What is the difference between remnant inventory vs programmatic guaranteed inventory?
Remnant inventory consists of unsold ad space offered at discounted rates with no delivery guarantees, while programmatic guaranteed inventory involves pre-negotiated deals with assured impression delivery at predetermined prices. Programmatic guaranteed provides certainty and premium placements, whereas remnant inventory offers cost savings but less predictable availability and placement quality.
When should advertisers buy remnant inventory?
Advertisers should consider remnant inventory when seeking cost-effective reach, testing new campaigns with limited budgets, or supplementing existing campaigns with additional impressions. Remnant inventory works best for performance-focused campaigns where cost efficiency matters more than specific placement guarantees or brand safety requirements.

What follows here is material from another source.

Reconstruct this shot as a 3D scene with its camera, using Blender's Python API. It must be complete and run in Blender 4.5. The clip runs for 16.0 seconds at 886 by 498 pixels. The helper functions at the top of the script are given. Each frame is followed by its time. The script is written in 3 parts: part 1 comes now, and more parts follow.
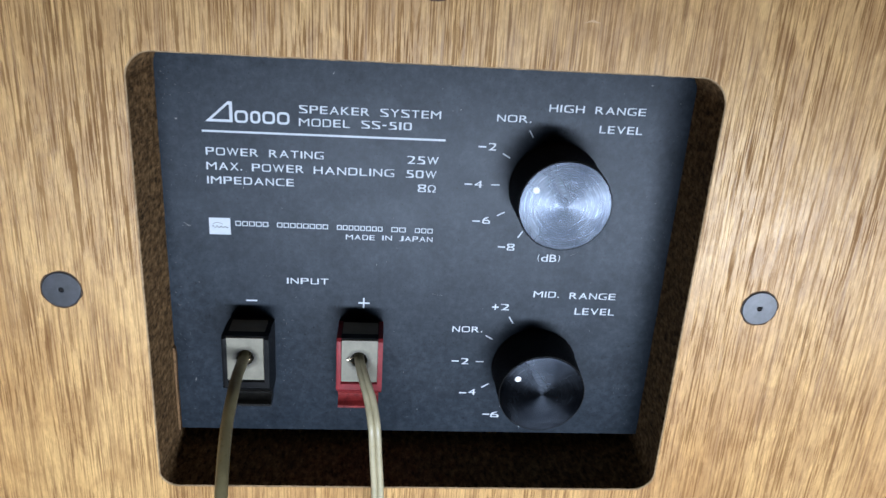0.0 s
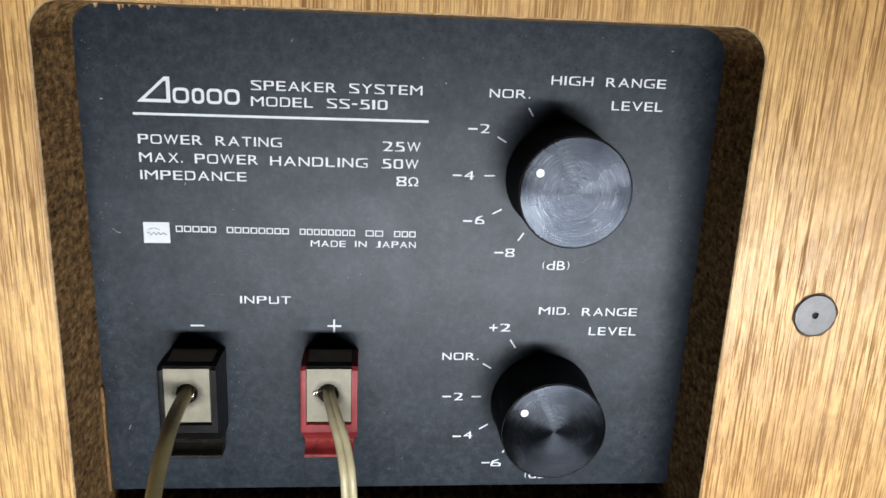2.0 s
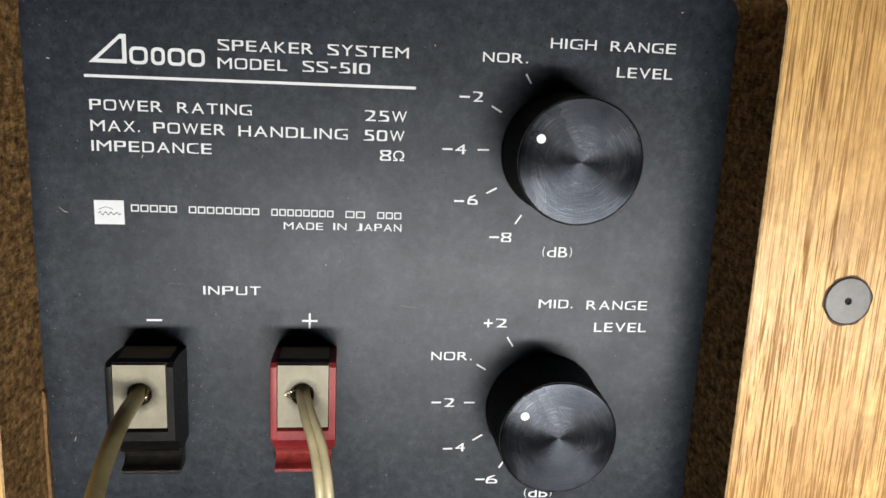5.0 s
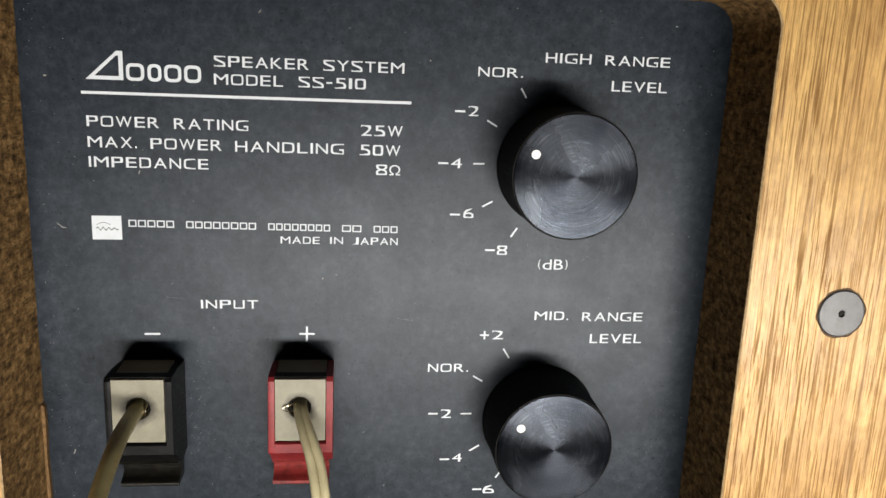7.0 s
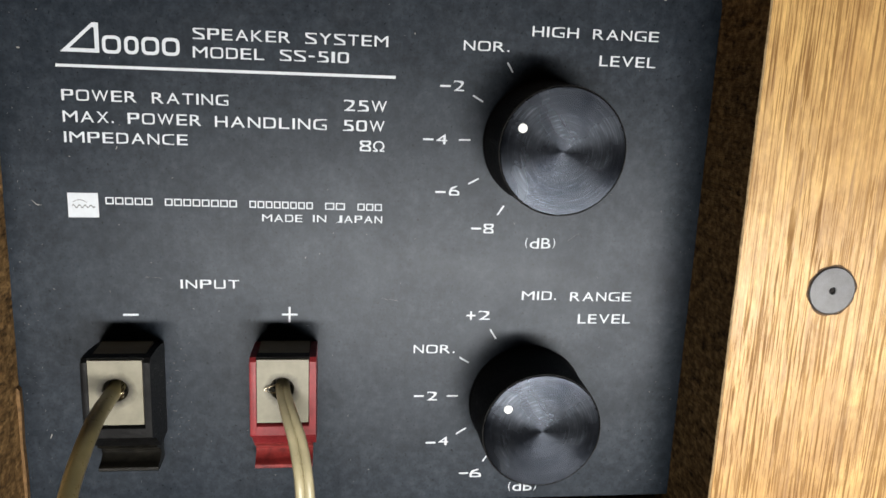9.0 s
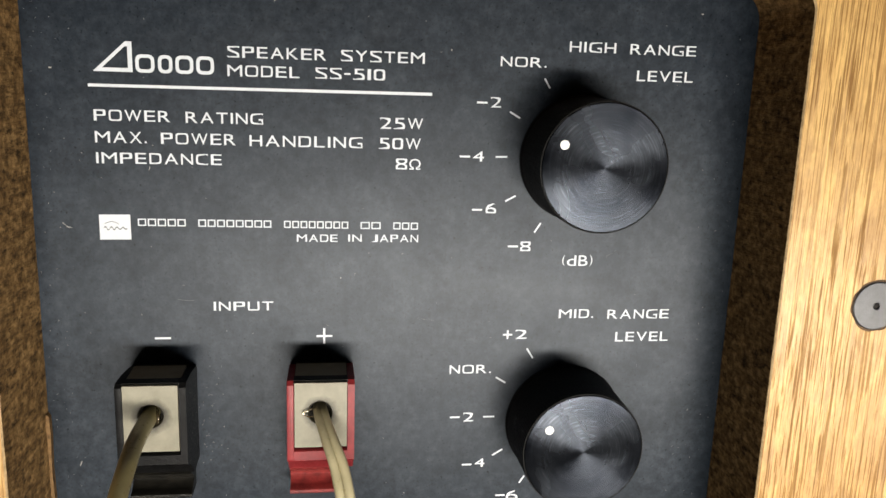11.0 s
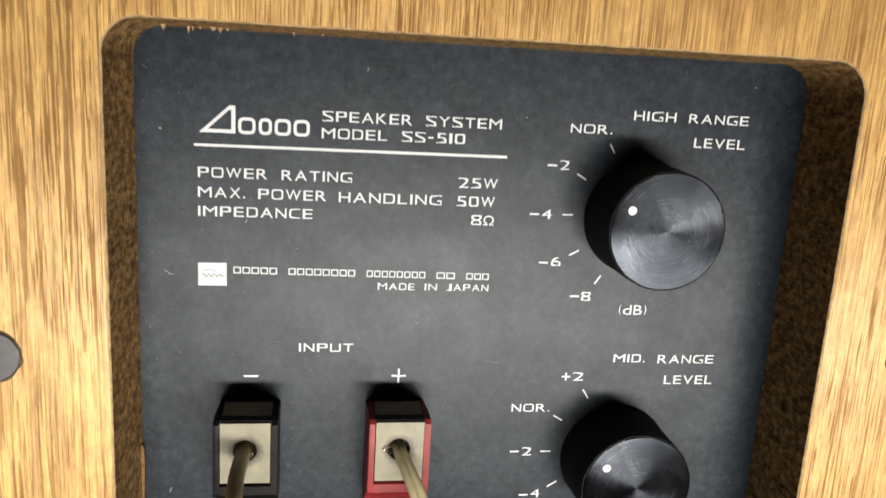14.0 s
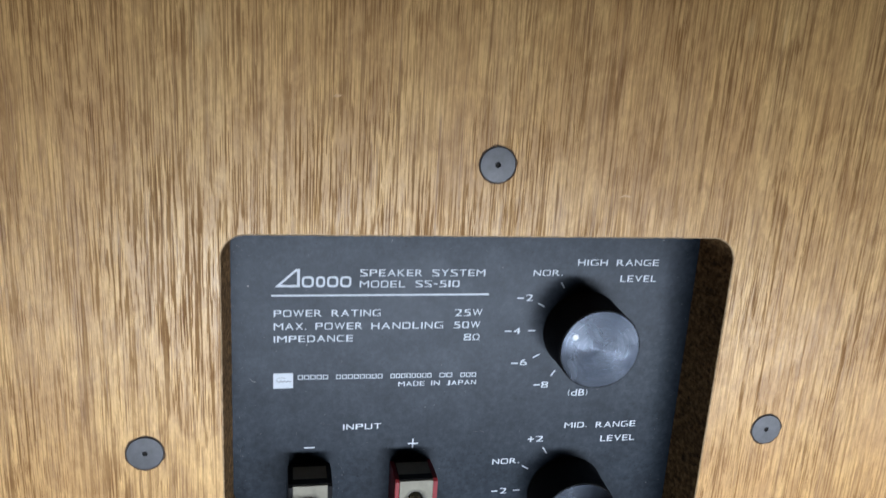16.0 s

Does remnant inventory compromise ad quality or performance?
Remnant inventory quality varies significantly by publisher and placement. While some remnant inventory represents lower-performing placements, premium publishers often include high-quality positions in remnant sales when direct sales fall short. Advertisers should evaluate remnant inventory performance using the same metrics applied to premium inventory purchases.